I know the first picture shows a Schrader Balloon Tire Pressure Gauge, does anyone have any other information about it? Also what exactly is the tool on the chain? Last is the wrench With Script that reads: Ford U.S.A - M - 81A - 17017
I think its Model A but any info would be great.
I have several guages but never seen a tire gauge like that with a 90 degree end on it.
The gauge is good,the chain thing is for pulling valve stem into a tubeless rim? Model A wrench.
The wrench is later V8.
The chain works good on tube type also. It helps to keep the stem from falling back into the tire. It is also designed to flip the cap/sleeve and chain out of the way and air the tube up while the tool is still in place on the valve stem.
Mark ,you are right,there are a bunch of those with different numbers(slightly) and I did not go look it up.
Jack, didn't even see that last bit about the wrench.

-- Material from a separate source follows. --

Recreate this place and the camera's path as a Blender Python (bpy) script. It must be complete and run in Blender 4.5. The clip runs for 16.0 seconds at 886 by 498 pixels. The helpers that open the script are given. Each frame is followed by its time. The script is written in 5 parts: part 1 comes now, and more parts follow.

I have one of the tire gauge that you have posted . If you look closely at the printing on the gauge you will see that it is for Balloon Tires. My gauge only goes to 42 PSI.
Wow Guys thanks for all the info!
John: I did see that it said Balloon Tire Pressure Gauge and it's stamped (10 LBS. To 42) on the end of the gauge.
Donnie: Is there any special use for the T handle end of the chain. Does it fit or hook some where on the rim or tire. Also what is the proper name for this tool? So in proper use I would undo the thread cover on the tool, flip it out and thread one end onto the tire stem and the pump gets threaded to the other end.
What does the correct tire pressure gauge look like for my early 1922 touring. What would be proper for the time period?
Valve stem fishing tool. Still being made today. Wire loop is to stop chain from going inside the tire. Dan
Wow it just hit me after you gave the name of the tool. That makes perfect sense. I could have used this a thousand times working with my vintage Honda motorcycles. This is a neat little tool.
Hi: Proper use of the tool is to stick the tube stem or tubeless valve stem thru the hole in rim. Then screw the tool on to the stem where the dust cover was. At this point you will have the sliding cover down on the bottom part that threads to the vale stem. It keeps the chain swivel from pivoting. and gives a good "straight pull" Then with the chain between your fingers and the the wire loop clenched in your fist. Just pull the stem in place. If doing the tubeless type you will need to rock and swing the chain in a circular motion to make it go into the hole easily. The wire loop is just a handle to get a grip on. After the stem is in place just slide the cover up and swing the chain out of the way. You can then air the tire up through the tool before removing the tool.